Saudi Arabia and the UAE are the two largest economies in terms of GDP and population, together accounting for 73% of the GCC’s gross domestic product and 76% of its population. This economic leadership stems largely from superior oil and gas production and greater economic diversification compared to its other partners. Moreover, Saudi Arabia is forecast to grow by around 7.5% this year, according to the available macroeconomic data and based on the current geopolitical situation that is favorable to its interests.

Finally, the sector that offers the greatest potential for Latin America is agri-food. The foreign dependence of GCC countries on food imports is extremely high, as they buy in around 80% of the food they need from abroad. Other rapidly developing sectors in the region include tourism, textiles, sports, education, health, infrastructure, and defense, which should also be taken into account. Additionally, financial services, including fintech, seem to be undergoing the greatest development in Latin America. This is of enormous interest to the GCC.

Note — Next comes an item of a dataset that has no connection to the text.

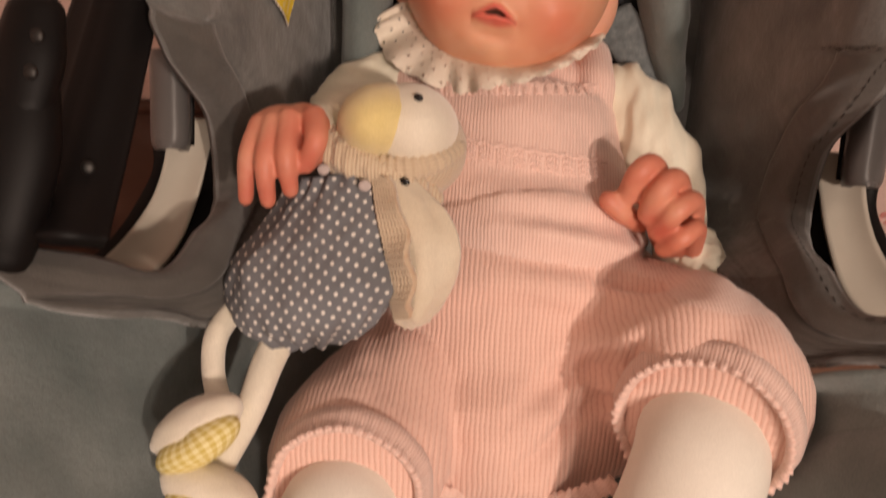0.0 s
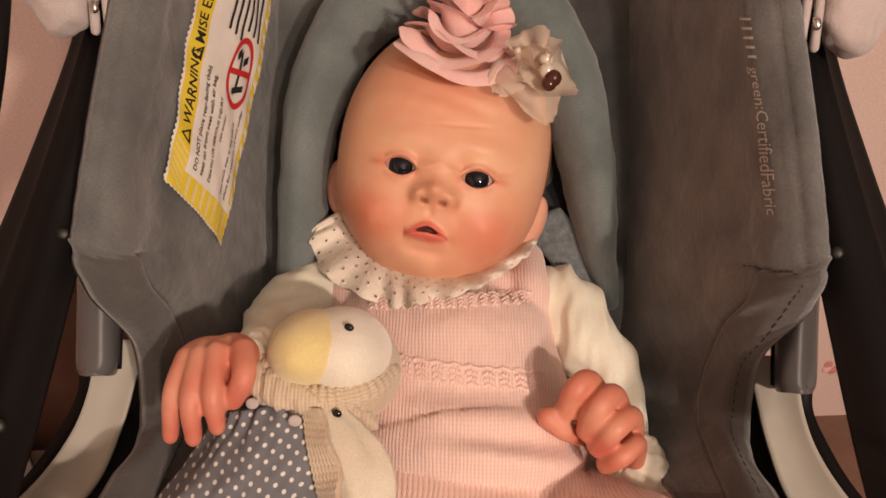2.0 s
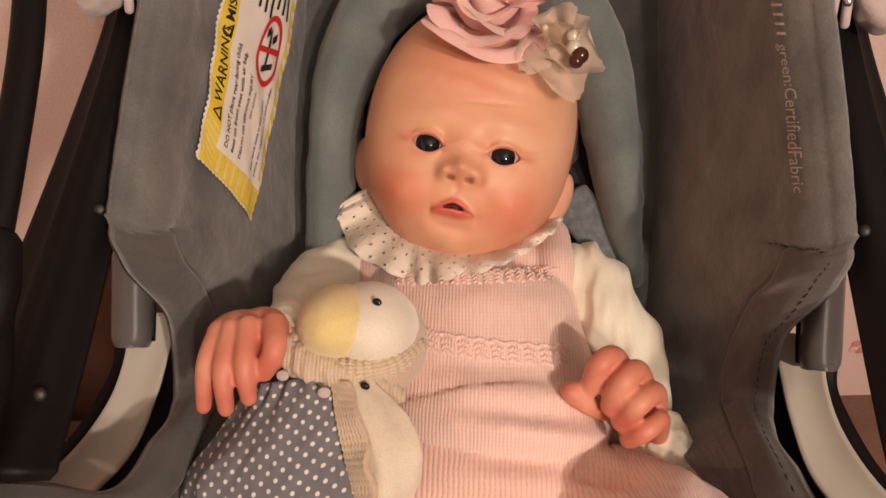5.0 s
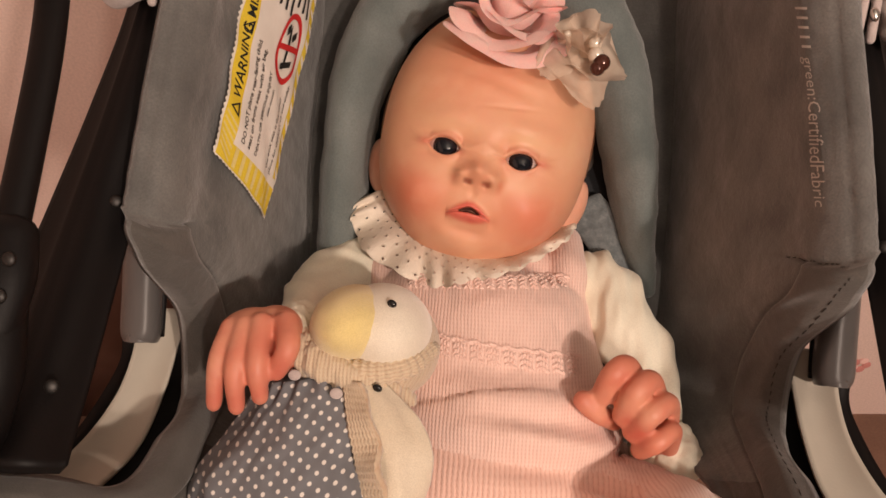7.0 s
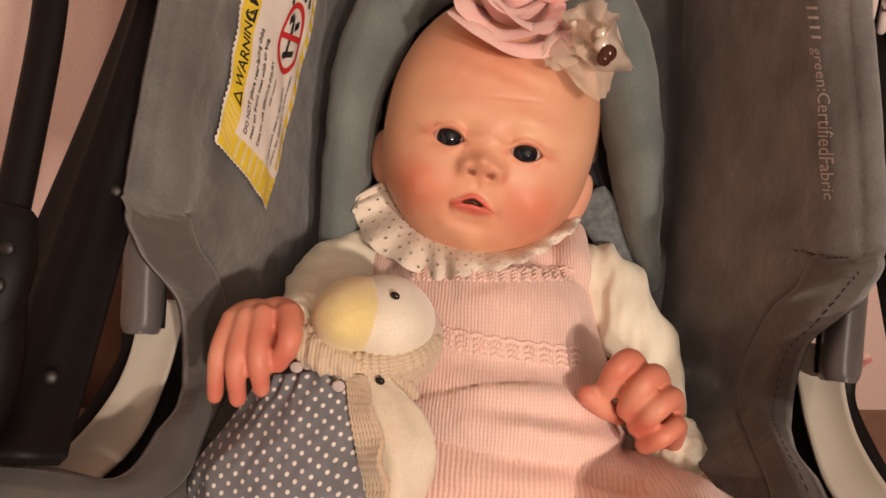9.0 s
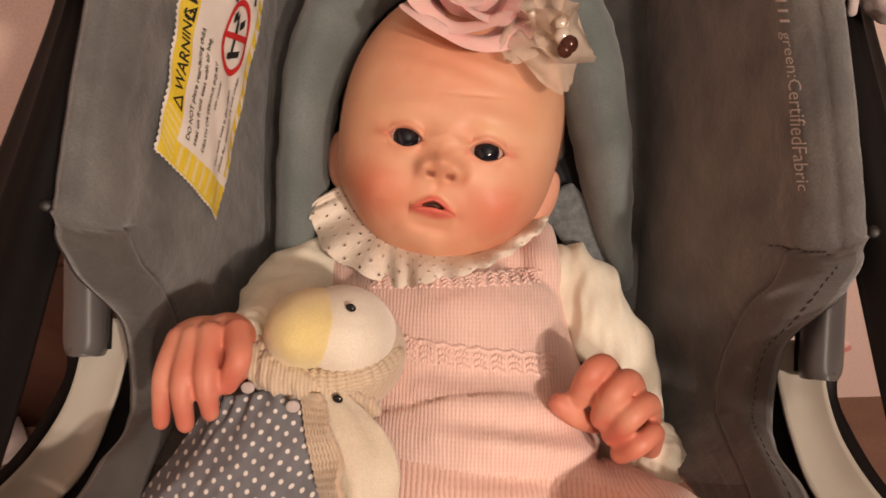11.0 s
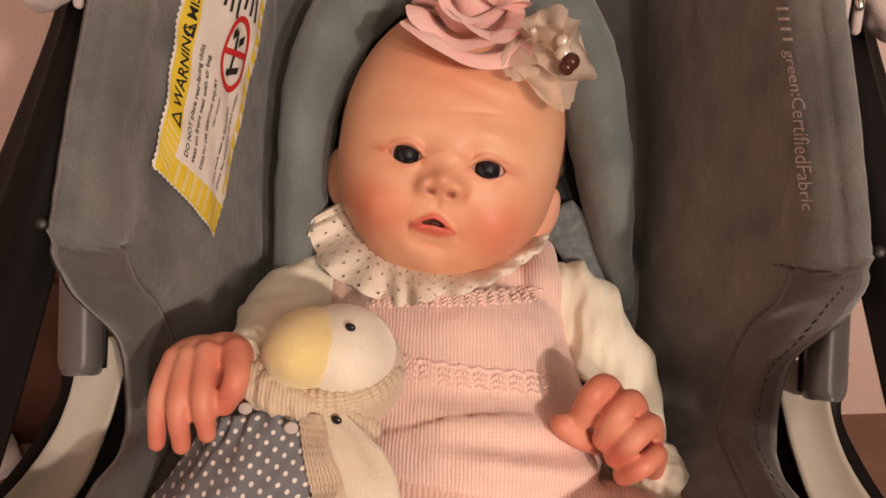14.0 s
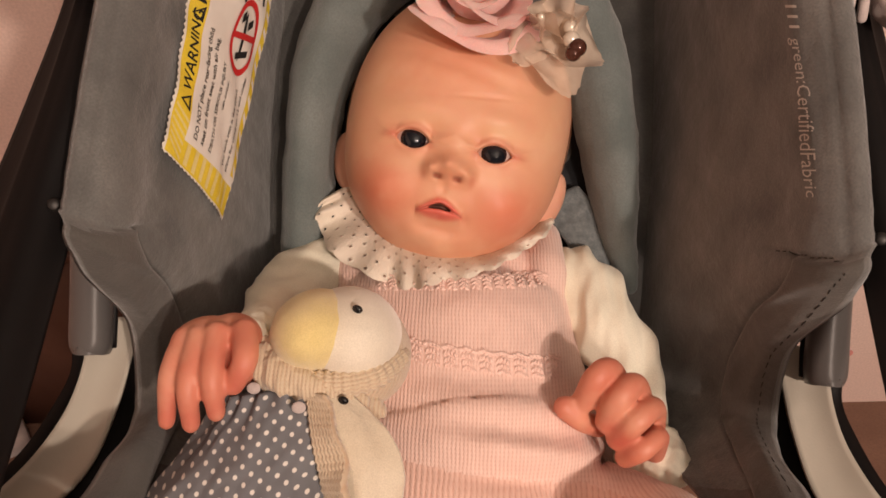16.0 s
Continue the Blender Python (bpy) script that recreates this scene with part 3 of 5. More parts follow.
    for c in ((-0.1735, 0.0083, -0.3679), (-0.1734, -0.0680, -0.3176)):
        bm = bmesh.new()
        egg(bm, flip([c])[0], (0.003, 0.003, 0.0014), (0, 20 * side, 0), 16, 8)
        part("bolt", bm, IRON, arm, "small dark steel bolt")

bm = bmesh.new()
sheet(bm, [[(-0.170, y, -0.42), (-0.164, y, -0.48), (-0.140, y, -0.575), (0.0, y, -0.600), (0.140, y, -0.575), (0.164, y, -0.48), (0.170, y, -0.42)] for y in (0.24, 0.14, 0.06, 0.0)], 50, 24, 0.006, flip=True)
part("shell", bm, DARK, seat, "dark plastic outer shell")
bm = bmesh.new()
sheet(bm, [[(-0.10, y, z), (0.0, y, z - 0.015), (0.10, y, z)] for y, z in ((0.0, -0.590), (-0.08, -0.585), (-0.15, -0.57), (-0.22, -0.50), (-0.28, -0.42))], 24, 30, 0.006, flip=True)
part("shell", bm, DARK, seat, "dark plastic outer shell")

# unseen box under the seat, added to block lamp light from the left wall
bm = bmesh.new()
bmesh.ops.create_cube(bm, size=1)
bmesh.ops.bevel(bm, geom=bm.edges[:], offset=0.12, segments=4, affect="EDGES")
bm.transform(Matrix.LocRotScale((0.0, 0.30, 0.60), None, (0.35, 0.34, 0.17)))
part("base", bm, DARK, seat, "unseen dark box under the cushion, added to shade the wall behind", ROOM)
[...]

The overall engagement between the two regions is relatively low, that is a fact. But the opportunities are huge. Increasing trade as well as investment flows with the formalization of trade agreements – if not between regional blocs then between countries in the two regions – may provide a framework for collaboration that enhances an already complementary relationship between the GCC and Latin America.

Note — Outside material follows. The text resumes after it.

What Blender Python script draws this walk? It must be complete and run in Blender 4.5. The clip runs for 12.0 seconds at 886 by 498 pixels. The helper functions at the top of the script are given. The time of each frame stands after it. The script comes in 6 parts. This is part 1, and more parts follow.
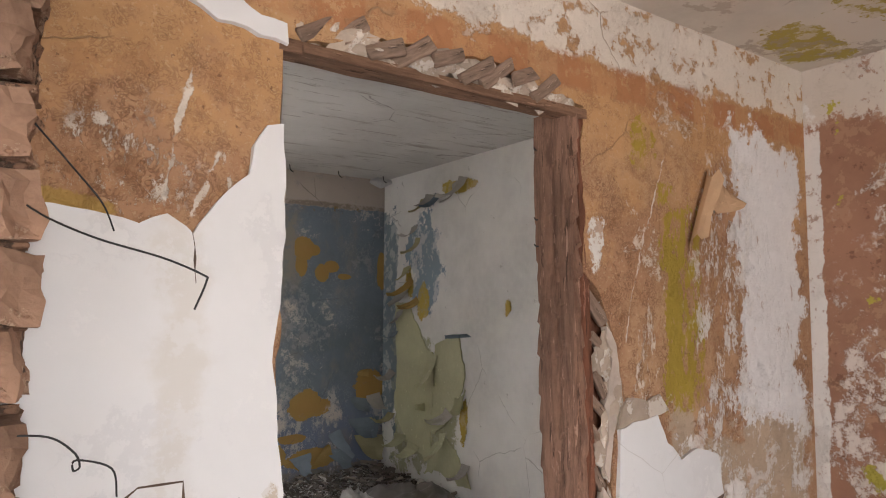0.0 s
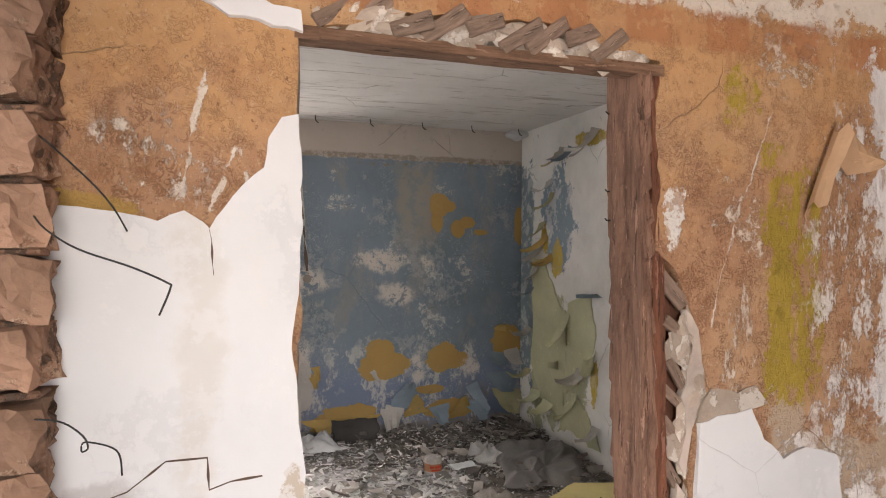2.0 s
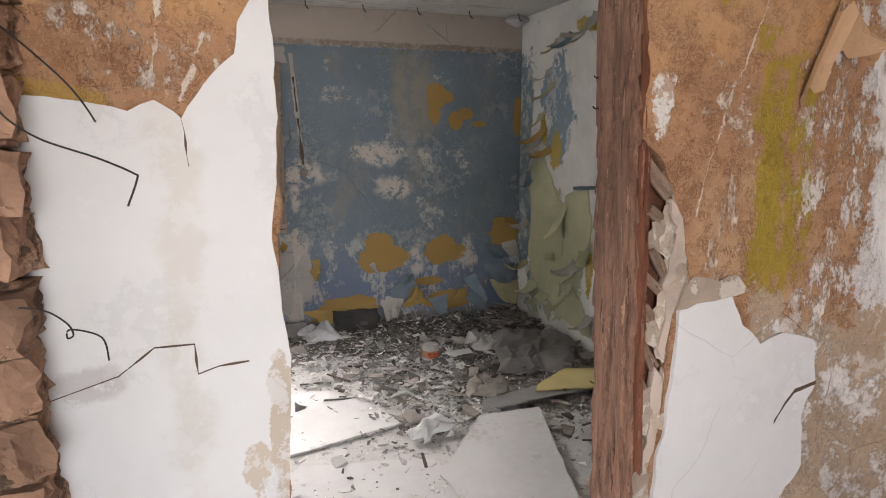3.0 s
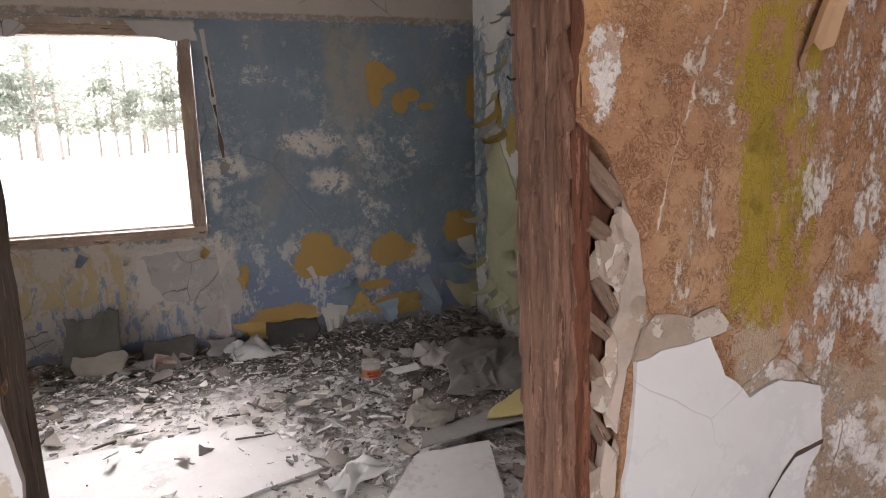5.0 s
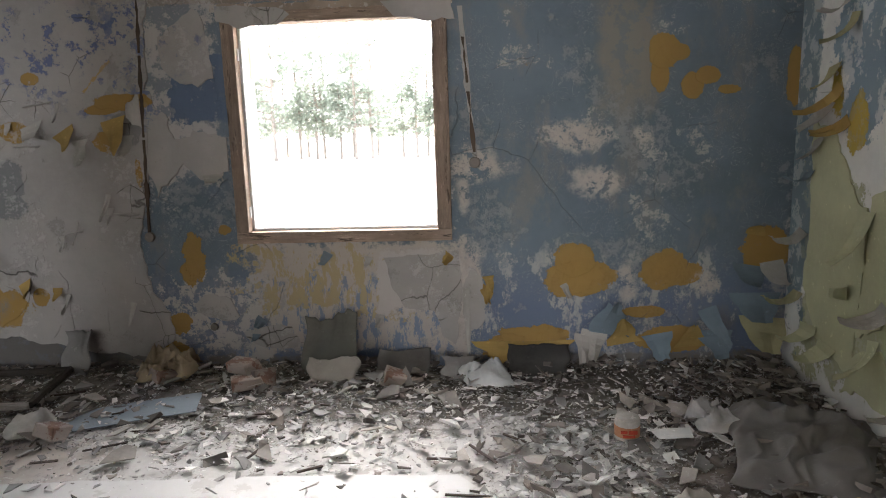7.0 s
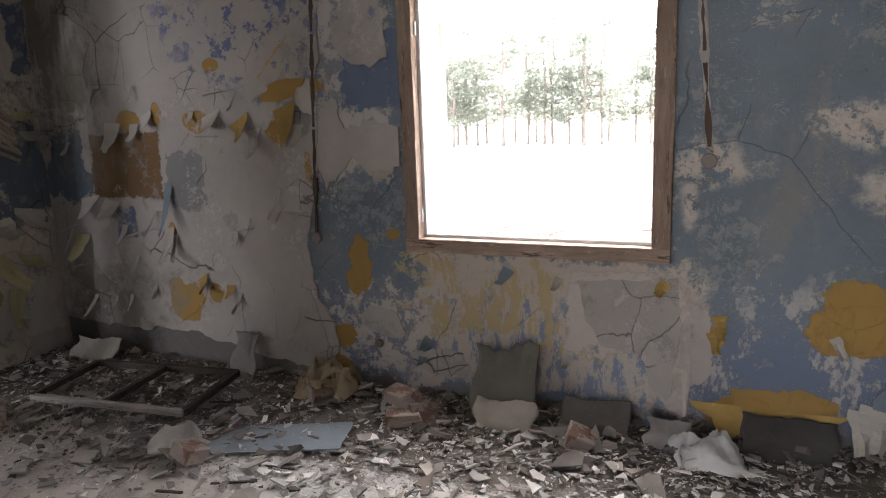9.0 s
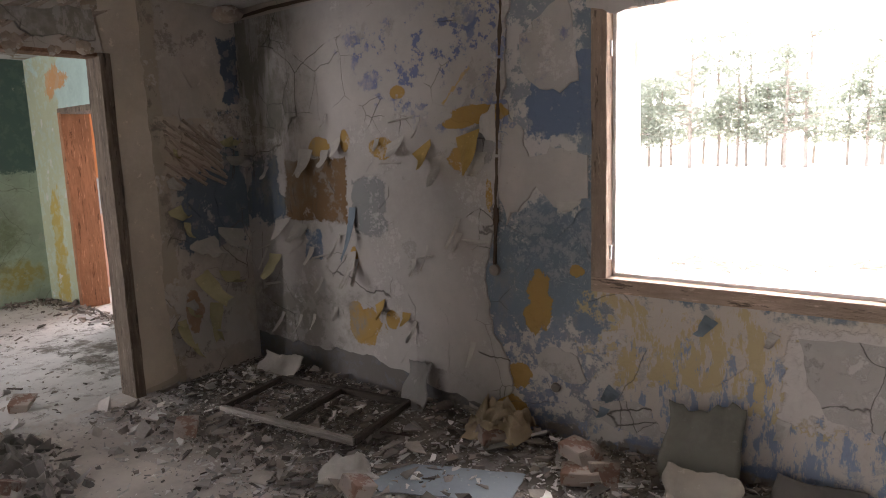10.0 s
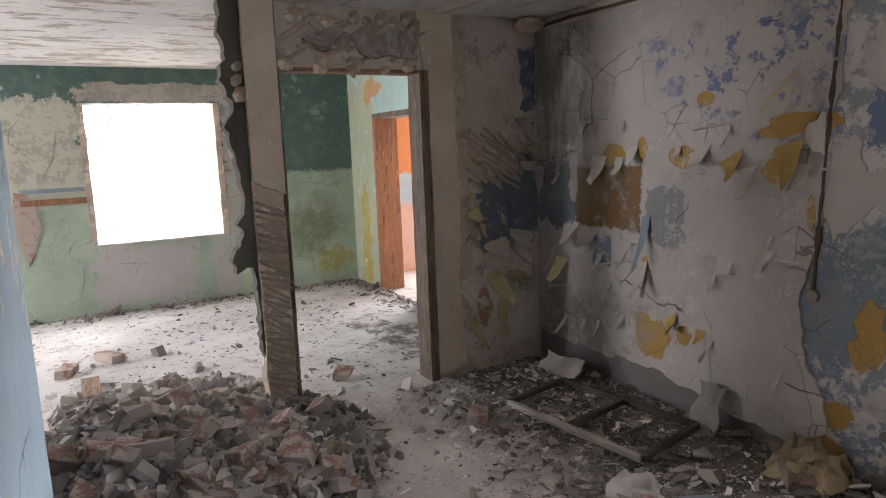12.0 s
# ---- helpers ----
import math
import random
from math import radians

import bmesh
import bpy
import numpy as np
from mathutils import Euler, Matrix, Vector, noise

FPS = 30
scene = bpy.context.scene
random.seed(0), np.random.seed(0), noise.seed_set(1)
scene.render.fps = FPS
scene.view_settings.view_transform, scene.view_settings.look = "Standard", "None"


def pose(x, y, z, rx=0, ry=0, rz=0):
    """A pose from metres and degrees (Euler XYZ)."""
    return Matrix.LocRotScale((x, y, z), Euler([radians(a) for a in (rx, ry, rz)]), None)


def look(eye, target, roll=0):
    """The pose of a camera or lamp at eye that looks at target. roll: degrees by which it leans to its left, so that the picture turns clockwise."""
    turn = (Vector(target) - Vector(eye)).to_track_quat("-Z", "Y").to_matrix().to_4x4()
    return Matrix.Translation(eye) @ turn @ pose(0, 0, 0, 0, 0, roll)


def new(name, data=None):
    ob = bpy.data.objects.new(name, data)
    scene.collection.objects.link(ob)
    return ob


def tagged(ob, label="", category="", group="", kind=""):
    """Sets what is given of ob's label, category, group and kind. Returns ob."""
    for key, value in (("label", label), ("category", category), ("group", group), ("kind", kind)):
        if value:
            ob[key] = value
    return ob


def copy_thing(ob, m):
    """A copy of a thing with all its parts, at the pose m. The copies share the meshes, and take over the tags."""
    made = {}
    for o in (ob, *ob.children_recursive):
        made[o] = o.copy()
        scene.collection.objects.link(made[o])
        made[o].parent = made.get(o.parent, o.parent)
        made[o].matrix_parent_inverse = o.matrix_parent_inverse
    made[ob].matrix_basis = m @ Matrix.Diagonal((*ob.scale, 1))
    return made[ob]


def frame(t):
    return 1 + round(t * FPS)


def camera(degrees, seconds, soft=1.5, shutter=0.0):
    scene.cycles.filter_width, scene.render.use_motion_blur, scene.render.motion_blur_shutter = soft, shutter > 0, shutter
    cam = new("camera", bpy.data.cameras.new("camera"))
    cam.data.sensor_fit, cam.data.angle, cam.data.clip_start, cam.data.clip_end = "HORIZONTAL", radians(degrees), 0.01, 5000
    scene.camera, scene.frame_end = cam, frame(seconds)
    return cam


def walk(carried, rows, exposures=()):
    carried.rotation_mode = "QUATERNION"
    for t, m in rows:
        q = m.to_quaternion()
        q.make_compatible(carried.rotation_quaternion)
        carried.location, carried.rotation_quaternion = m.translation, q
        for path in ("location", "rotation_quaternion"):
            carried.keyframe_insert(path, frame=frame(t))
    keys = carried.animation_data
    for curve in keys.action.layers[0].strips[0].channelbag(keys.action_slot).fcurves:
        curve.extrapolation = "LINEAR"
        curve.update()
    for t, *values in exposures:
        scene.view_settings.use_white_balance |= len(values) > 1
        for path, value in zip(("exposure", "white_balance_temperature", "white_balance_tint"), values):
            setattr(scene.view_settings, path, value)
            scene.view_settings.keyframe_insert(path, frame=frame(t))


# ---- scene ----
cam = camera(67.4, 12.0, 1.05)
PATH = [
    (0, (-0.005, 0.288, 1.442), (1.133, 1.925, 1.597), 0.3),
    (0.5, (0.15, 0.301, 1.528), (1.124, 2.04, 1.694), 0.4),
    (1, (0.271, 0.242, 1.574), (1.02, 2.089, 1.742), 0.6),
    (1.5, (0.323, 0.206, 1.596), (0.983, 2.088, 1.746), 0.8),
    (2, (0.376, 0.168, 1.558), (1.032, 2.058, 1.536), 0.4),
    (2.5, (0.408, 0.152, 1.539), (1.05, 2.026, 1.266), 0.1),
    (3, (0.44, 0.153, 1.548), (1.071, 2.021, 1.21), -0.0),
    (3.2, (0.462, 0.154, 1.56), (1.091, 2.022, 1.22), -0.1),
    (4.8, (0.891, 0.572, 1.564), (1.545, 2.417, 1.157), -1.3),
    (5, (0.894, 0.644, 1.551), (1.567, 2.487, 1.164), -1.4),
    (5.5, (1.059, 0.837, 1.528), (1.506, 2.747, 1.139), -1.7),
    (6, (1.08, 1.028, 1.509), (1.211, 2.985, 1.119), -1.2),
    (6.5, (1.115, 1.243, 1.48), (1.063, 3.208, 1.11), -1.4),
    (7, (1.145, 1.416, 1.462), (1.007, 3.379, 1.107), -1.7),
    (7.5, (1.178, 1.607, 1.475), (0.822, 3.541, 1.11), -2.1),
    (7.7, (1.18, 1.655, 1.469), (0.712, 3.567, 1.113), -2.0),
    (9.3, (1.133, 2.397, 1.471), (0.25, 4.154, 1.103), -2.2),
    (9.5, (1.088, 2.443, 1.445), (0.11, 4.157, 1.118), -2.1),
    (10, (0.997, 2.466, 1.51), (-0.232, 4.014, 1.208), -2.0),
    (10.5, (0.952, 2.436, 1.566), (-0.483, 3.797, 1.264), -2.0),
    (11, (0.937, 2.435, 1.583), (-0.623, 3.654, 1.298), -2.1),
    (11.5, (0.914, 2.367, 1.61), (-0.733, 3.462, 1.313), -2.0),
    (12, (0.891, 2.312, 1.627), (-0.834, 3.277, 1.323), -2.2),
]
EXPOSURES = [(0.0, 3.6, 6650, 16), (1.0, 3.7, 7000, 17), (1.5, 3.8, 6850, 16), (2.0, 3.9, 6700, 16), (2.5, 3.8, 6600, 15), (3.2, 3.7, 6450, 14), (4.8, 3.55, 6500, 18), (5.5, 3.4, 6350, 17), (6.0, 3.6, 6300, 14),
             (6.5, 3.65, 6200, 10), (7.7, 3.55, 6400, 14), (9.3, 3.55, 6450, 17), (10.5, 3.7, 6750, 19), (12.0, 3.9, 6500, 17)]
walk(cam, [(t, look(eye, target, roll)) for t, eye, target, roll in PATH], EXPOSURES)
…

Access to international markets is particularly important in the Latin American context. The region is a leading global exporter of pulp, metals, meat, and a host of agricultural commodities. As companies around the world aim to diversify their supplier base, Latin American companies are positioning themselves as the ideal alternative, particularly in sectors that are poised for growth and in which the region has a competitive advantage.

There is an untapped opportunity for knowledge exchange between the two regions. The GCC countries are known for their infrastructure development and thus, ultimately, for the creation of advanced and modern societies in a very short period.

Perhaps Latin American countries might benefit from a larger presence in the GCC region, driven by more active communication efforts – this could help in terms of foreign direct investment (FDI). At present, the disparity is evident. The total GCC investment into Latin America between 2016 and 2021 at US$4bn, of which 77% was sourced from the UAE, 22% from Saudi Arabia, and 1% from Qatar. FDI from Latin America into the GCC was much smaller, estimated at less than US$500m between 2017 and 2021, with 85% sourced from Brazil and 13% from Argentina.

The impact of the pandemic has been profound in the Latin American region, this is undeniable. However, these countries must find ways to further diversify their exports and increase inward foreign investment. This is where success lies. Perhaps the words of President Petro are a harbinger of improvement in relations between the two regions. Let’s hope so. InshAllah.